Les bourrasques enragées des tempêtes
Si chaque photo raconte à elle seule une histoire, l'auteur a glissé dans l'ouvrage une vingtaine de textes ciselés qui racontent de façon personnelle l'épopée de l'Antarctique. Dans le sillage des explorateurs des XVIIIe et XVIIIe siècles, on embarque sur les vieux gréements avec Cook, Smith, Bellingshausen ou Gerlache. On subit avec eux le déchainement des éléments, la mer hostile, les rideaux de brume, "les bourrasques enragées des tempêtes", ces vents catabatiques qui couchent presque les bateaux. On entend "le craquement sinistre des icebergs". On ressent le froid qui transperse les corps fatigués des marins, l'angoisse et l'excitation face à ces terres inconnues qui se font tellement désirer. On prend conscience encore des ravages de l'homme sur les populations de baleines et de phoques quasiment exterminées pour satisfaire les besoins d'économies en pleine croissance. Pour terminer sur les questions plus actuelles de recherche scientifique et d'enjeux géopolitiques.
"J'avais envie de cette odyssée de l'Antarctique d'hier et d'aujourd'hui avec des textes très poétiques, explique Thierry Suzan. Quand on lit on comprend ce qui s'y est passé et ce qui s'y passe aujourd'hui, toujours par le prisme du voyage et de la poésie. Ce sont des éléments fondamentaux, c'est ma touche."

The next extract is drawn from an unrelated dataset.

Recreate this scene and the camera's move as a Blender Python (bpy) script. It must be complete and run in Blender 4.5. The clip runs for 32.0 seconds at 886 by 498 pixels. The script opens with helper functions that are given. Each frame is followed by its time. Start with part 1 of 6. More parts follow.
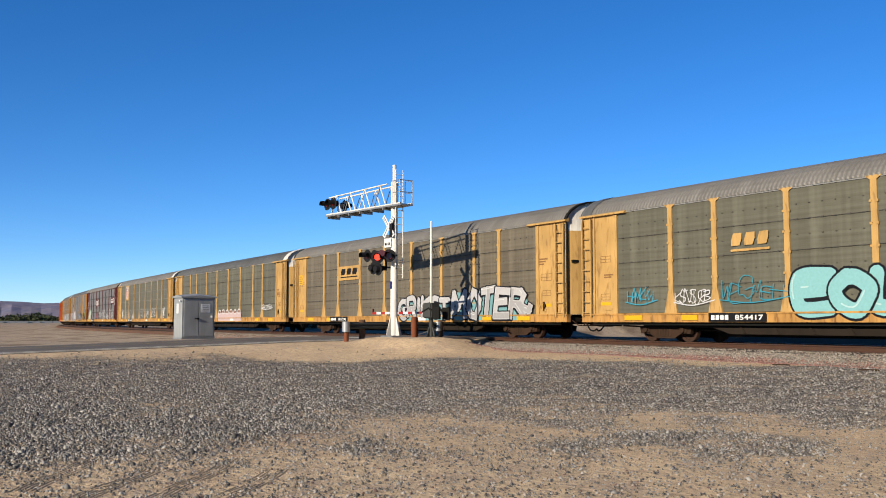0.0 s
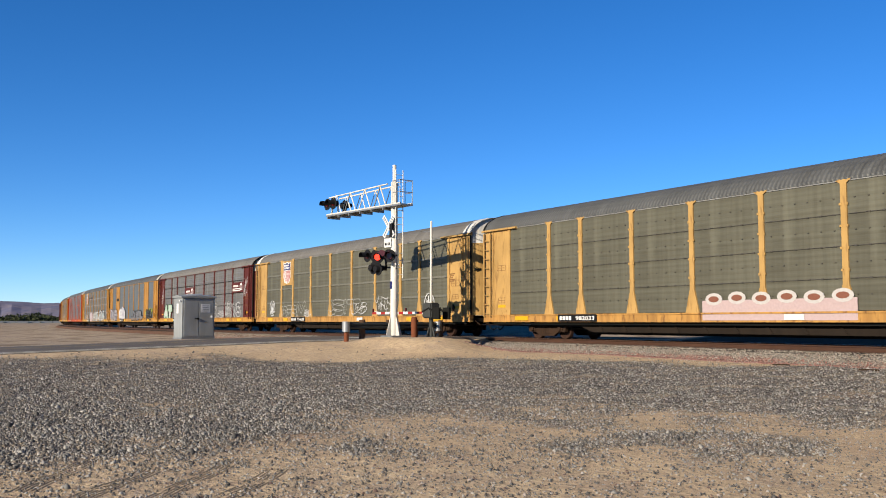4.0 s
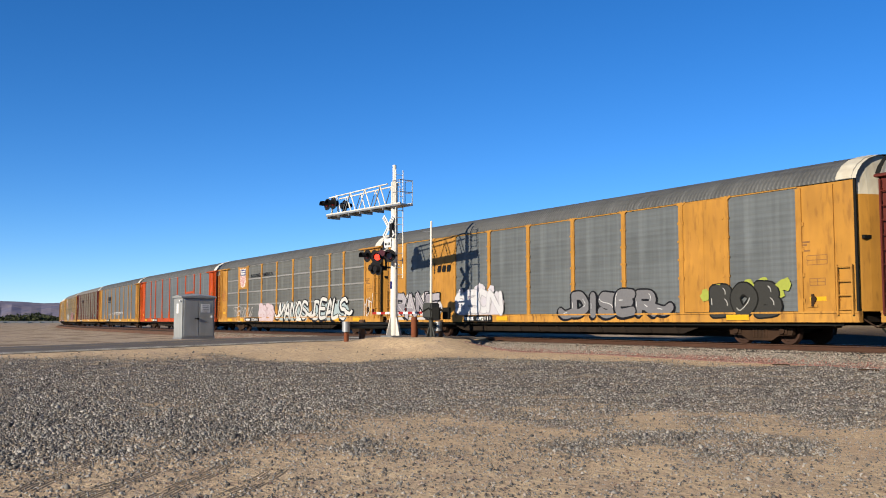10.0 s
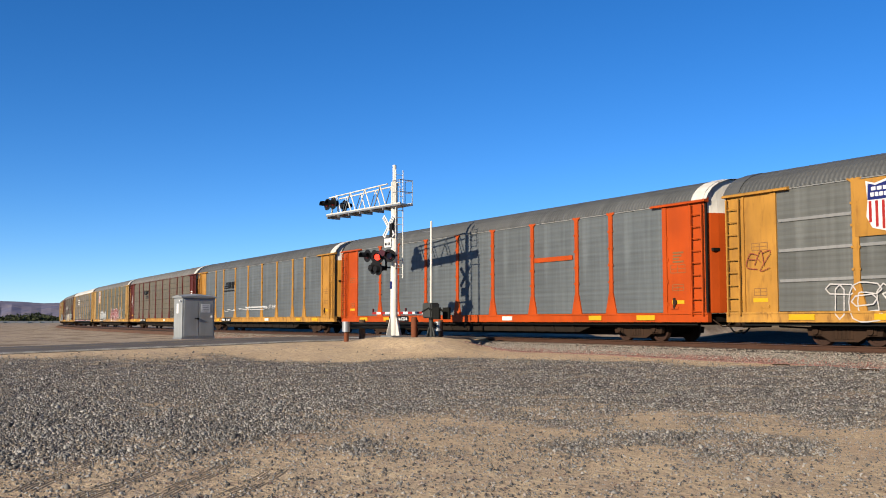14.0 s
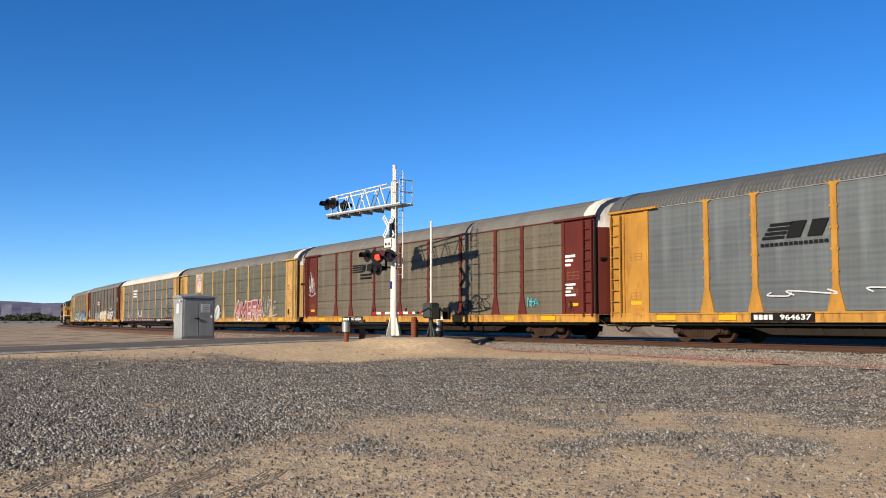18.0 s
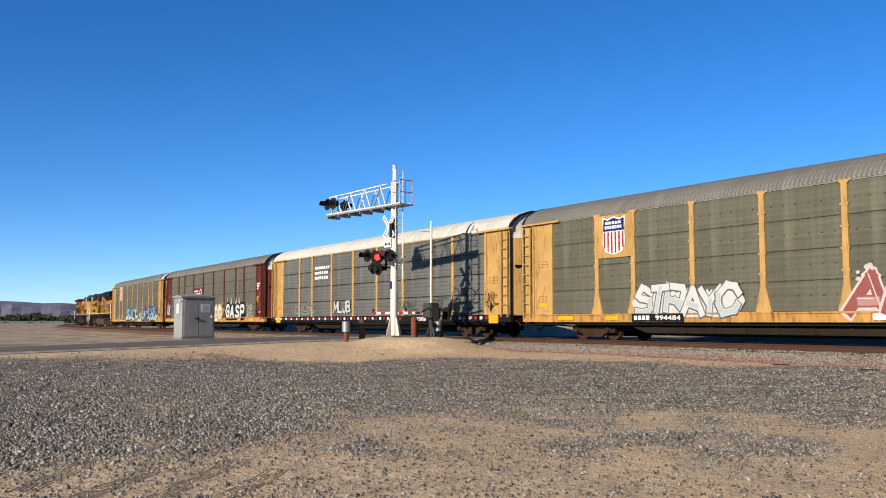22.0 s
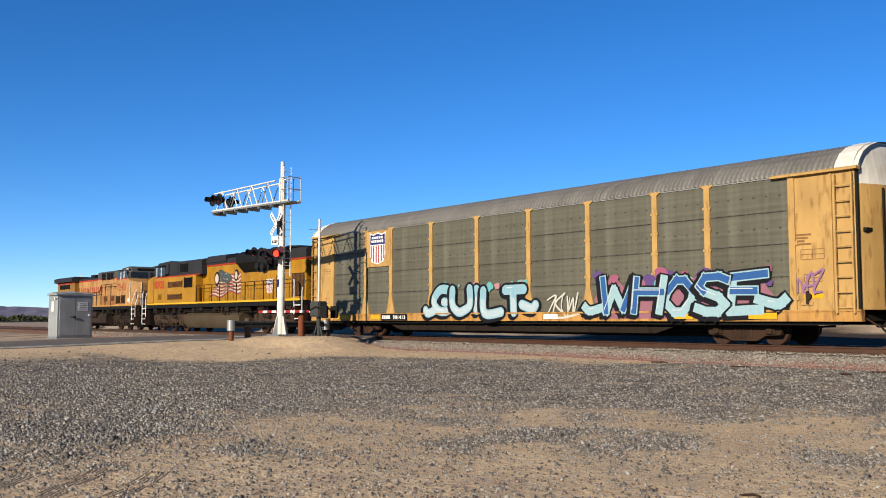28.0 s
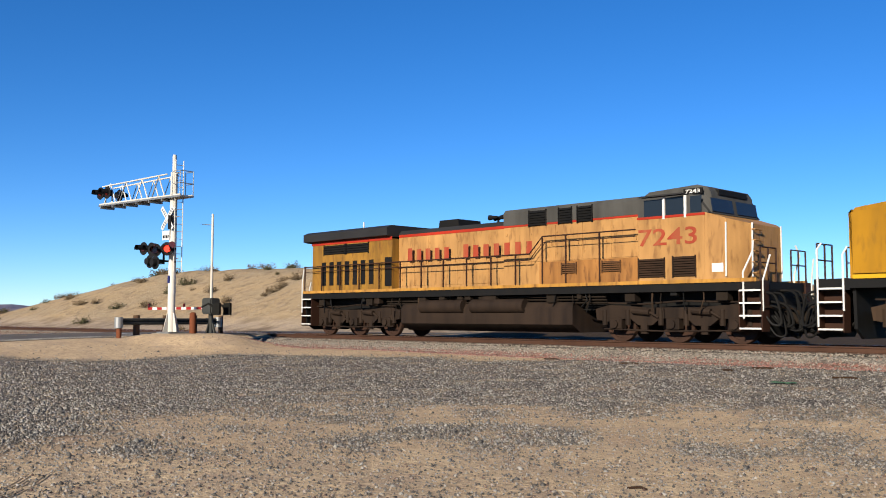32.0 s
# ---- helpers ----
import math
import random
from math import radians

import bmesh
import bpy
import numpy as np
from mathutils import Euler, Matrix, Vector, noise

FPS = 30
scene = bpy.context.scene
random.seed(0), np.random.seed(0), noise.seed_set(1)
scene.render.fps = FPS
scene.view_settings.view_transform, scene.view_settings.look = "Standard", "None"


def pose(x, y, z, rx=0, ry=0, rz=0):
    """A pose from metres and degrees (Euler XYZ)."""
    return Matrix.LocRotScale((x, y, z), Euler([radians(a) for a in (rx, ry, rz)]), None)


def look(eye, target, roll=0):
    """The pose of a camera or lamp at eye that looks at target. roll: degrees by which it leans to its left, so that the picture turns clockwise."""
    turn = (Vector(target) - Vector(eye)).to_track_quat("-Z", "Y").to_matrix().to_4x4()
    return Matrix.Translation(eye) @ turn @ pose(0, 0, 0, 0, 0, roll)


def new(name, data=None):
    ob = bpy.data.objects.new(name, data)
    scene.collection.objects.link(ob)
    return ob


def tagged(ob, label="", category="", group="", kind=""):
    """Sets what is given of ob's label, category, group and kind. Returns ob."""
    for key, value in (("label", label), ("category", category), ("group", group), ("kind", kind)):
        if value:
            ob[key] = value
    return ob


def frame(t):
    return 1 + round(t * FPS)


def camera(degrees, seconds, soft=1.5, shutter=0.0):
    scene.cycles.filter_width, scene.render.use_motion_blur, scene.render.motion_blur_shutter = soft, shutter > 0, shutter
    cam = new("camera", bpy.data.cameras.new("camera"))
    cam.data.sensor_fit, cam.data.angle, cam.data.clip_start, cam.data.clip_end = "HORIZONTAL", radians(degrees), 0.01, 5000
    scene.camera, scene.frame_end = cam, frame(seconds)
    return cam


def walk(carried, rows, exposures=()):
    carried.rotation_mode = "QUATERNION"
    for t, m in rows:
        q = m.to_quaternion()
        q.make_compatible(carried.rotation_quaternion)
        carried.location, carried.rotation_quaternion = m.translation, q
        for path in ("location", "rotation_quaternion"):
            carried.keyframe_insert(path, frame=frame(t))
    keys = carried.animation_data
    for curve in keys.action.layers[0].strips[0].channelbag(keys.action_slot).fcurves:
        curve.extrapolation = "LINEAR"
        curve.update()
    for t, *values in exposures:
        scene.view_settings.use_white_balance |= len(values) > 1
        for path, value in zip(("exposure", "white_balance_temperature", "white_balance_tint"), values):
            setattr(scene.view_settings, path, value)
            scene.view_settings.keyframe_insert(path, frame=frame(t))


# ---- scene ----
# World: x along the straight track (the train runs towards +x), y away from the camera, z = 0 at the rail heads.
EYE = (0.0, 0.0, 0.71)
cam = camera(50.0, 32.0, soft=1.0, shutter=0.03)
# seconds, tilt, roll, turn
TURNS = [
    (0.0, 94.354, 0.0, 58.61), (12.0, 94.354, 0.0, 58.61), (23.5, 94.354, 0.0, 58.61), (24.0, 94.355, 0.0, 58.579),
    (24.5, 94.355, 0.0, 58.525), (25.0, 94.352, 0.015, 58.035), (25.5, 94.352, 0.008, 57.71),
    (27.5, 94.298, -0.034, 53.258), (28.0, 94.28, -0.04, 51.885), (28.5, 94.266, -0.07, 50.833),
    (29.0, 94.243, -0.081, 49.772), (29.5, 94.208, -0.098, 48.361), (30.0, 94.173, -0.144, 46.588),
    (30.5, 94.168, -0.165, 45.607), (31.0, 94.147, -0.13, 45.578), (31.5, 94.132, -0.124, 45.617), (32.0, 94.132, -0.125, 45.628),
]
walk(cam, [(t, pose(*EYE, rx, ry, rz)) for t, rx, ry, rz in TURNS],
     [(0.0, 0.9), (23.2, 0.9), (23.7, 0.82), (25.5, 0.82), (27.5, 0.88), (32.0, 0.88)])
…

Refuser la banalisation de l'Antarctique
Entre réchauffement climatique, convoitises liées à la richesse des sous-sols, installation de bases par des nations jusqu'à présent absentes des zones polaires, développement du tourisme et nouveau terrain de jeu pour aventuriers du XXIe siècle, l'Antarctique aimante. Bien que protégée par un traité qui en fait une terre de paix et de science (mais pour combien de temps encore ?), elle ne sera peut-être plus tout à fait ce lieu à part dans les prochaines décennies. A travers ce livre pour lequel National Geographic lui a laissé carte blanche, Thierry Suzan a souhaité apporter un témoignage pour contrer la "banalisation de l'Antarctique" qu'il redoute et qui lui ferait perdre cette dimension onirique. "C'est un véritable patrimoine de l'Humanité parce que ce continent n'appartient à personne, souligne-t-il. C'est un espace mythique et pour ne pas perdre notre âme, il faut le préserver."
Entré dans le petit cercle des photographes "labellisés" par le prestigieux National Geographic, Thierry Suzan va maintenant poursuivre l'aventure de ce livre avec des expositions et des conférences. Sans doute à Strasbourg, sa ville d'origine, à la fin de l'année...
Peninsula de Thierry Suzan - National Geographic. Le coffret comprend le livre et 5 photographies tirées à part - 79€ en librairie.Une version kiosque (19€) sortira le 20 novembre.